Oh yes just one quick point about calcisand, this was originally sold as a substrate for birds until it caused impactation on them after they ate it to aid digestion. rather than admit defeat they have remarketed it as fit for lizrds is that what you want in your tank?


----------



## Andyman (May 16, 2005)

Thats put me rite off the stuff now!


----------



## sezza (Jul 6, 2005)

and one quick point in the sand debate you said that u have kept it on sand for years. 1 Impactation can take years to develop. 2. just like cigarette smoking it doesnt mean you will definately end up with impactation. 3 sand is not a natural enviroment for all lizards. I will argue against sand til i am blue in the face the reason for this is i dont want anyone to be on sand in ignorance because it looks good. kitchen roll may not be pretty but it is reptile safe and for me that is th4e most important thing of all.


----------



## Andyman (May 16, 2005)

So naturally, where does a bearded dragon come from? And what substrate would you recomend for it? In the petshop they have him on sand!


----------



## gillsboy (Jun 8, 2005)

berded dragons come from western australia and most people use paper till they adults when they put them on sand.


----------



## Deadbait (Apr 9, 2005)

lol, im not going to argue with you, if you had also read the last post i wrote, they are not on sand all the time, also using other substrates as well. 
you have made your point that you are totally against using the stuff, which is fine, but that doesnt mean everyone else must share the same view 8) 

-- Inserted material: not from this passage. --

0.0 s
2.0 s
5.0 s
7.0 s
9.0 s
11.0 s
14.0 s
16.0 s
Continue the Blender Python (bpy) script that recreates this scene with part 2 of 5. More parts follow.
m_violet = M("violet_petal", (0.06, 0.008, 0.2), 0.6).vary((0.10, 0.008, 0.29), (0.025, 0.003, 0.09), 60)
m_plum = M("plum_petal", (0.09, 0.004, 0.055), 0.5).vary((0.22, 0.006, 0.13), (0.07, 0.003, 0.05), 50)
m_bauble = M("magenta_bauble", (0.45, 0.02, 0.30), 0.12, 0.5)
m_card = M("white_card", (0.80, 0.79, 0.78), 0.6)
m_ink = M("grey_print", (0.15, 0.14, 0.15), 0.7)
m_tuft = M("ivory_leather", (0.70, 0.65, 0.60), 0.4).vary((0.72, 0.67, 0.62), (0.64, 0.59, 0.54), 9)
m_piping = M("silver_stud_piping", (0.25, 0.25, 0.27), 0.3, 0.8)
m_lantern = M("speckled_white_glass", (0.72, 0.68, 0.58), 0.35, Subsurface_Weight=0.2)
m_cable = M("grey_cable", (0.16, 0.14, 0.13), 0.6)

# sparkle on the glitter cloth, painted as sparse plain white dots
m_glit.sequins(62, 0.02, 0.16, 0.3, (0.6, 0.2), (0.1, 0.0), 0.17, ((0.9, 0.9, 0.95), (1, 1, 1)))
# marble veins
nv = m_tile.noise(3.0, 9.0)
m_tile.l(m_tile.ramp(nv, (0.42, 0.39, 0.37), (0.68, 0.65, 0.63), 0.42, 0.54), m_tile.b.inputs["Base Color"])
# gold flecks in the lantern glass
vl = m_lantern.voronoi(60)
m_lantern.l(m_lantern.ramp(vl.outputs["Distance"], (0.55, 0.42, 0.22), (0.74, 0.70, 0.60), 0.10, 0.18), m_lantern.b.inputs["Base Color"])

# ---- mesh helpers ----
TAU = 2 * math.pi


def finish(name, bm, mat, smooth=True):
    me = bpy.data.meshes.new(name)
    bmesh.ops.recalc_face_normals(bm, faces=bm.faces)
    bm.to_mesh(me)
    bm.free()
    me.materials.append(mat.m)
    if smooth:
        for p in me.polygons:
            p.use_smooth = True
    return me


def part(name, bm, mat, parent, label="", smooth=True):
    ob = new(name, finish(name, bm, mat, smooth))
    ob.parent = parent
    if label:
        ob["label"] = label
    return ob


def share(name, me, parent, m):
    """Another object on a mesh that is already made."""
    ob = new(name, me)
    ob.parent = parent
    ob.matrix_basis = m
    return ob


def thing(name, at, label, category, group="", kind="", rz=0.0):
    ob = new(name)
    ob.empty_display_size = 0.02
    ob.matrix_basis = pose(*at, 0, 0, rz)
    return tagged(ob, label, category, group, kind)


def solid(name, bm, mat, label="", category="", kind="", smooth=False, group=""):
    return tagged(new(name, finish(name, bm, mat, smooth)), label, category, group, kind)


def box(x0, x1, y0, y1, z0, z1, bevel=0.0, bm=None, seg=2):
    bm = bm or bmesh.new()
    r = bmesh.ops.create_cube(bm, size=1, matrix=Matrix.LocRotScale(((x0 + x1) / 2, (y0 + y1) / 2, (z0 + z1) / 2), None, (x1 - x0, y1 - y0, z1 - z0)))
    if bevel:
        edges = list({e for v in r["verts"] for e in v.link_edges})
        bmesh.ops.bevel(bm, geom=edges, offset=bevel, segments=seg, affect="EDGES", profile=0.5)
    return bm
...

im not being ignorant, and now you have said what you have said, i will keep a watchful eye over them when they are on sand and if theres a major thing about it i will discontinue using it, but from one analysis done in the US im not going to jump to panic stations just yet.


----------



## sezza (Jul 6, 2005)

here are a few more pointers on sand/calcisand substrate

http://www.beardeddragon.org/bjive/viewtopic.php?t=13068 

http://www.pythons.com/calcium.html 

http://www.beardeddragon.org/bjive/viewtopic.php?t=10311 


Calci-sand is VERY dangerous. 
When this sand enters the digestive track and hits any type of liquid it clumps, and not like food clumps, It also hardens... Like cement. 

Do this: 
Take a cup of cemet mix and put it in your mouth, swollow it and wait a few days, then try to have that come out the back end. 



WARNING: If you would actually eat/drink a cup of cemet... Give your dragon away, and lock yourself in your house for awhile.

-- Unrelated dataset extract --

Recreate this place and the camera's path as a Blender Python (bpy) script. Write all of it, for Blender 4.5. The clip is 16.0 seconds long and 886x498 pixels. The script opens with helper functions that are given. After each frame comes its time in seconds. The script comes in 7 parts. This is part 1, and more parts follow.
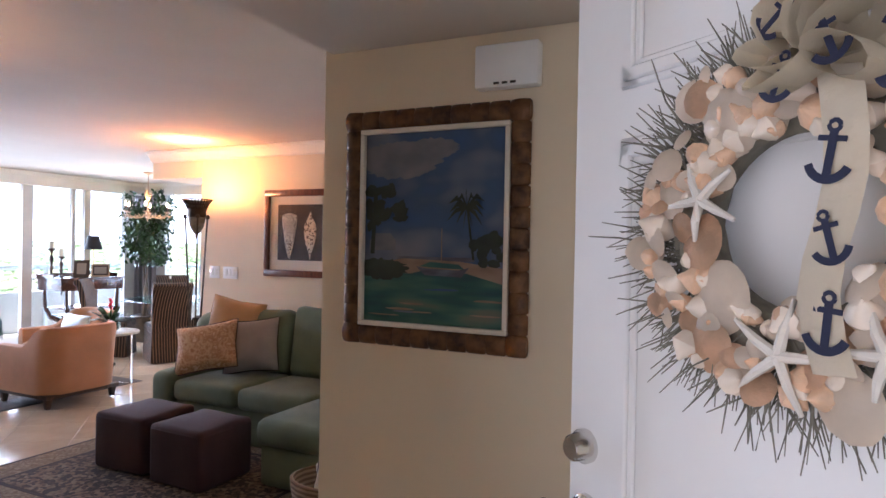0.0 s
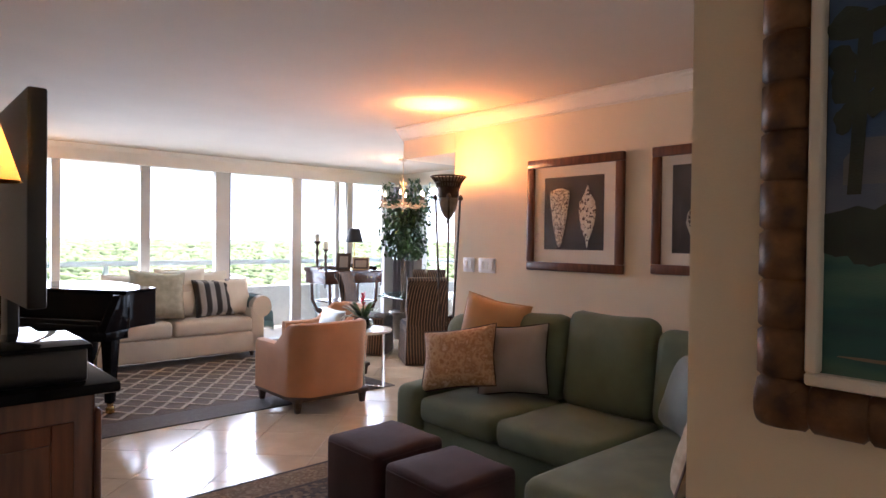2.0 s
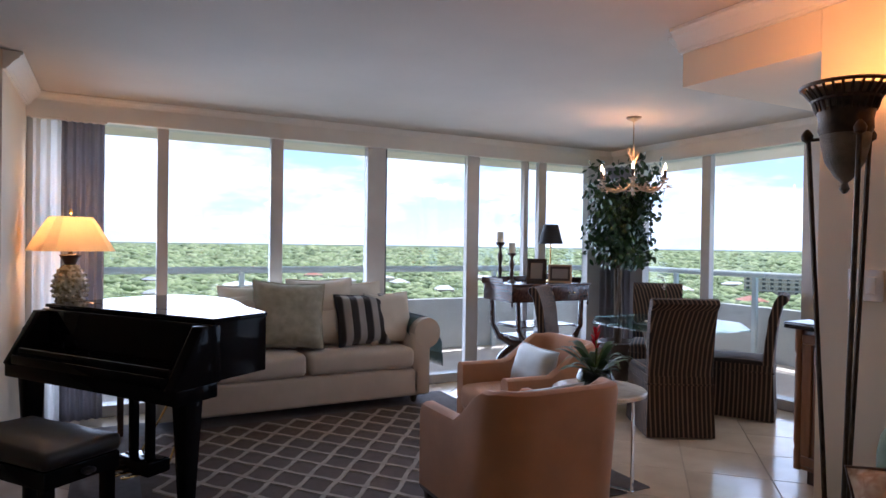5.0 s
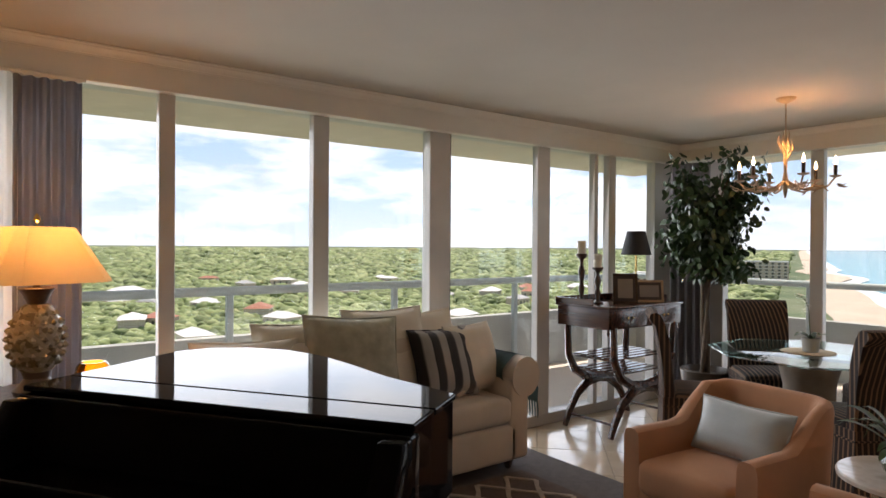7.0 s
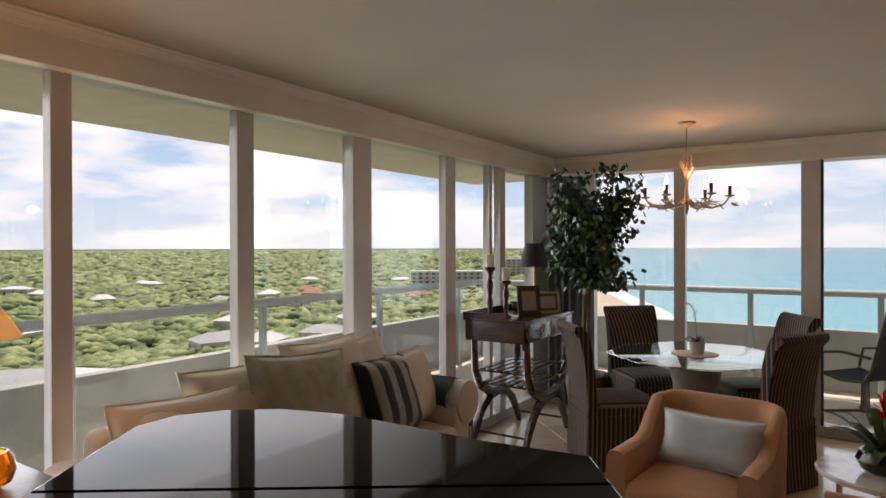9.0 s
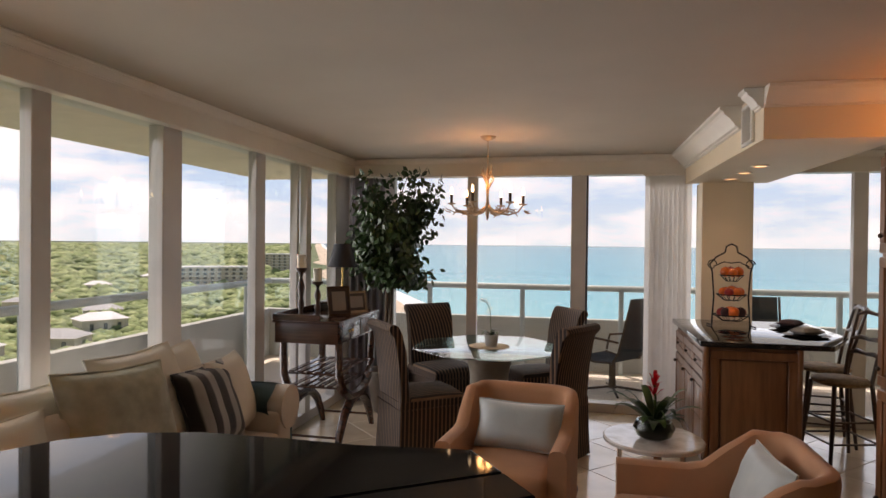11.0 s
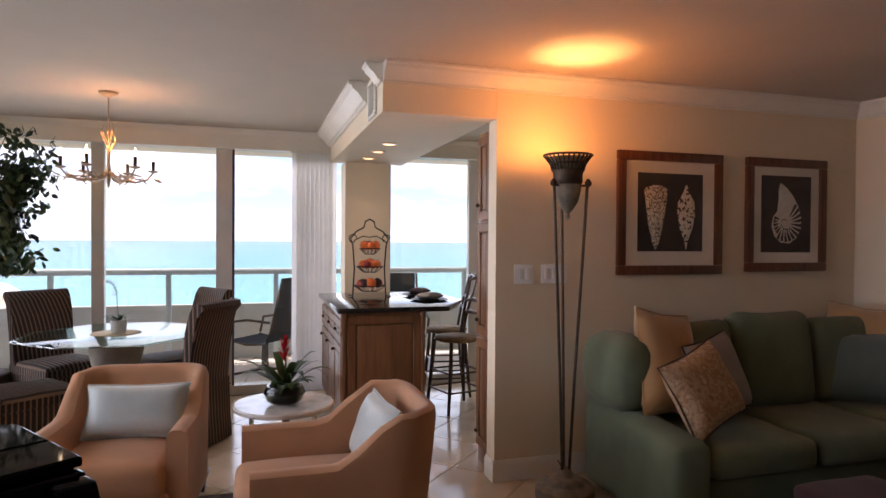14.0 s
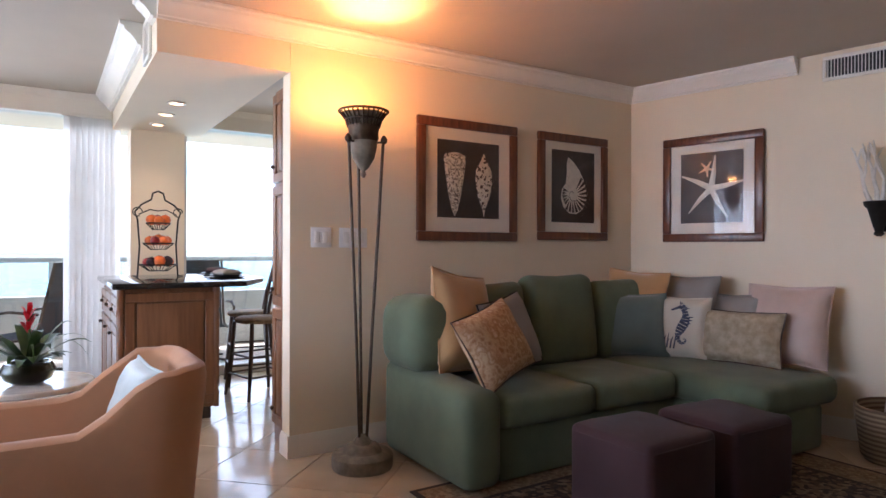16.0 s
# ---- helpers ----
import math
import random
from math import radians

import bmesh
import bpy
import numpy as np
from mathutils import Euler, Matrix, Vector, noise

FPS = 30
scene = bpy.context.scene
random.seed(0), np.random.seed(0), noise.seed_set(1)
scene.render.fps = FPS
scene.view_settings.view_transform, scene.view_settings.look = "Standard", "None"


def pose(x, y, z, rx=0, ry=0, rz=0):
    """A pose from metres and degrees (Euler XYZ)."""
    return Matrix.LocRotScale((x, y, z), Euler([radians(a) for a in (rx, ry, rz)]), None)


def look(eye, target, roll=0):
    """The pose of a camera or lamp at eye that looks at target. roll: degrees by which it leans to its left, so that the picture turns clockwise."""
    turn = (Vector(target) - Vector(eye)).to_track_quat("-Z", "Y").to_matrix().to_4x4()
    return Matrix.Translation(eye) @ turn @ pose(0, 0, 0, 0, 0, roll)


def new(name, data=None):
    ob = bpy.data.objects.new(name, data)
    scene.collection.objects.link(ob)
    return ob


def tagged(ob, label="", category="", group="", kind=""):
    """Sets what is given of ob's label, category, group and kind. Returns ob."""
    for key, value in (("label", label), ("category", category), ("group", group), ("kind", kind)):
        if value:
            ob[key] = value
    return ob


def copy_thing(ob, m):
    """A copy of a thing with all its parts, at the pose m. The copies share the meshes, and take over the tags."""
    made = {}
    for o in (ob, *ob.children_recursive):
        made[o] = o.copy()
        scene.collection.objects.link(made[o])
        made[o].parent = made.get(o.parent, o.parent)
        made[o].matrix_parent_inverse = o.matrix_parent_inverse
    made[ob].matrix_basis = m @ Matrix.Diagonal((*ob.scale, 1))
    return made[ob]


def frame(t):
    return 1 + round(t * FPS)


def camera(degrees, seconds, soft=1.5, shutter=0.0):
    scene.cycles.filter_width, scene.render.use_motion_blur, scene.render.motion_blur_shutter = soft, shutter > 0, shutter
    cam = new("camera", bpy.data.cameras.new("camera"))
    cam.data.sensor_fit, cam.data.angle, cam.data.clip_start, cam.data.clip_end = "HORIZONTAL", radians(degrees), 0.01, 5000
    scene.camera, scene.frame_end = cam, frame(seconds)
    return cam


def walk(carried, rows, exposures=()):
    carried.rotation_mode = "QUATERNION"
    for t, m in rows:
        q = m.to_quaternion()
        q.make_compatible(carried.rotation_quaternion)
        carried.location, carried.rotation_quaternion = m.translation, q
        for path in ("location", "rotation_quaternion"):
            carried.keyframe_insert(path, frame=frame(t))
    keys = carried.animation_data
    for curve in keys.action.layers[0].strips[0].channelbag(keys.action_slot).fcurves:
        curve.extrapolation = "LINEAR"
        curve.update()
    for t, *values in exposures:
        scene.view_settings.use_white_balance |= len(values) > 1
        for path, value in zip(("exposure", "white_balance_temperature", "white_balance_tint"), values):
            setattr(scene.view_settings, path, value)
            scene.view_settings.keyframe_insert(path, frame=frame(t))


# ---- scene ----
cam = camera(70.3, 16.0)
PATH = [
    (0, (1.564, 0.866, 1.582), (0.711, 2.675, 1.573), 1.1),
    (0.5, (1.377, 1.142, 1.545), (0.36, 2.864, 1.526), 0.9),
    (1, (1.175, 1.35, 1.551), (-0.069, 2.916, 1.521), 0.7),
    (1.5, (0.927, 1.659, 1.538), (-0.48, 3.08, 1.505), 0.5),
    (2, (0.563, 1.918, 1.478), (-0.923, 3.257, 1.451), 0.7),
    (2.5, (0.2, 2.153, 1.455), (-1.334, 3.436, 1.429), 0.7),
    (3, (-0.142, 2.414, 1.457), (-1.735, 3.624, 1.436), 0.7),
    (3.5, (-0.525, 2.621, 1.435), (-2.184, 3.739, 1.415), 0.8),
    (4, (-0.934, 2.814, 1.414), (-2.64, 3.857, 1.397), 0.9),
    (4.5, (-1.357, 2.921, 1.452), (-3.092, 3.915, 1.425), 0.8),
    (5, (-1.802, 3.013, 1.415), (-3.569, 3.948, 1.4), 0.8),
    (7.5, (-4.084, 2.393, 1.534), (-5.593, 3.705, 1.527), 0.1),
    (8, (-4.312, 2.295, 1.559), (-5.707, 3.728, 1.557), -0.2),
    (10.5, (-5.094, 1.894, 1.657), (-5.668, 3.81, 1.636), 0.6),
    (11, (-5.045, 1.891, 1.655), (-5.469, 3.846, 1.635), 0.6),
    (11.5, (-4.985, 1.833, 1.657), (-5.285, 3.81, 1.636), 0.5),
    (12, (-4.934, 1.828, 1.627), (-5.08, 3.823, 1.606), 0.5),
    (12.5, (-4.924, 1.856, 1.605), (-4.891, 3.856, 1.576), 0.5),
    (13, (-4.869, 1.885, 1.565), (-4.664, 3.874, 1.536), 0.4),
    (13.5, (-4.833, 1.93, 1.518), (-4.441, 3.891, 1.496), 0.4),
    (14, (-4.801, 1.987, 1.485), (-4.221, 3.901, 1.458), 0.4),
    (14.5, (-4.775, 2.022, 1.386), (-4.037, 3.88, 1.377), 0.3),
    (15, (-4.695, 2.039, 1.34), (-3.845, 3.849, 1.331), 0.2),
    (15.5, (-4.62, 2.047, 1.277), (-3.647, 3.794, 1.271), 0.2),
    (16, (-4.562, 2.043, 1.217), (-3.495, 3.734, 1.215), 0.2),
]
EXPOSURES = [(0, 2.05, 5350, 22), (0.5, 2.15, 5450, 19), (1.0, 1.95, 5800, 21), (1.5, 1.78, 5850, 22), (2.0, 1.68, 5800, 22), (2.5, 1.43, 5650, 22), (3.5, 1.02, 5150, 20), (4.5, 0.58, 4950, 20), (5, 0.4, 5300, 21), (7.5, -0.06, 6900, 19), (8, -0.18, 6950, 21), (10.5, -0.28, 7250, 23), (12.0, 0.0, 7350, 29), (13.0, 0.17, 7200, 31), (14, 0.36, 6350, 26), (15, 0.66, 5950, 23), (16, 1.25, 5500, 20)]
walk(cam, [(t, look(eye, target, roll)) for t, eye, target, roll in PATH], EXPOSURES)
WEST_W, NORTH_W, SKY_GLOW = 76.0, 31.0, 1.5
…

http://www.reptilerooms.com/Sections+index-req-viewarticle-artid-87-page-1.html 


Another cause that can develop over a few days or several weeks is impaction from ingesting substrate. These impactions seem to build gradually and by the time you become aware there is a problem, it is usually very major. At that point and will require medical intervention by a professional. Most substrate impactions result in death without the upper digestive system being flushed out or surgical intervention to remove the impaction. Don't buy the theory that "I have used it and never had a problem", because I guarantee there are just as many that had a problem, you do not hear from as they lost their pet.

http://www.reptilerooms.com/forumtopic-14474.html 


http://www.beardeddragon.org/bjive/viewtopic.php?t=8147&postdays=0&postorder=asc&start=0


----------



## ReptileResort (Jul 25, 2005)

i agree with the apove was just going to type that sand can cause death if injested to much , i use wheat bran as it is very cheap , easy to clean and they can injest it and it will not kill them , plus you can use reptile tiles and carpets if not


----------



## newbie (Aug 18, 2005)

I agree with sezza Sand is dangerous the impactation is caused over time and although uk pet stores recomend it and they state vetrinary approved on the damn stuff go ask a specialist exotic vet who has had to treat a reptile for impactation. It is almost like offering a child a loaded gun then wondering what happened!!!!

Sand isnt even their natural enviroment their natural enviroment is rock and hard packed soil they come from arid areas and NOT desert areas. I have been keeping leopard geckos for 10 years nad have seen the damage impactation causes it isnt good.

Deadbait you say u change the enviroment for them...Why????? they come from the mountain region of Pakistan do u think they travel to go to other regions cos they are bored of rocks??? this is the most silly argument i have ever heard i cant believe that anyone would pur their pet at risk on a case of its never happened to me and never will look at it like smoking or even better that old favorite of stabbing in between your fingers with a knife, sooner or later you will hit a finger when u do you might be lucky and just scratch or more likely you will be in hospital getting sutures. Would you take that risk? if no then why make your leo take the risk?. If you must put your reptile on sand then use finely sifted play sand and even that is a risk!!!!!!!!


----------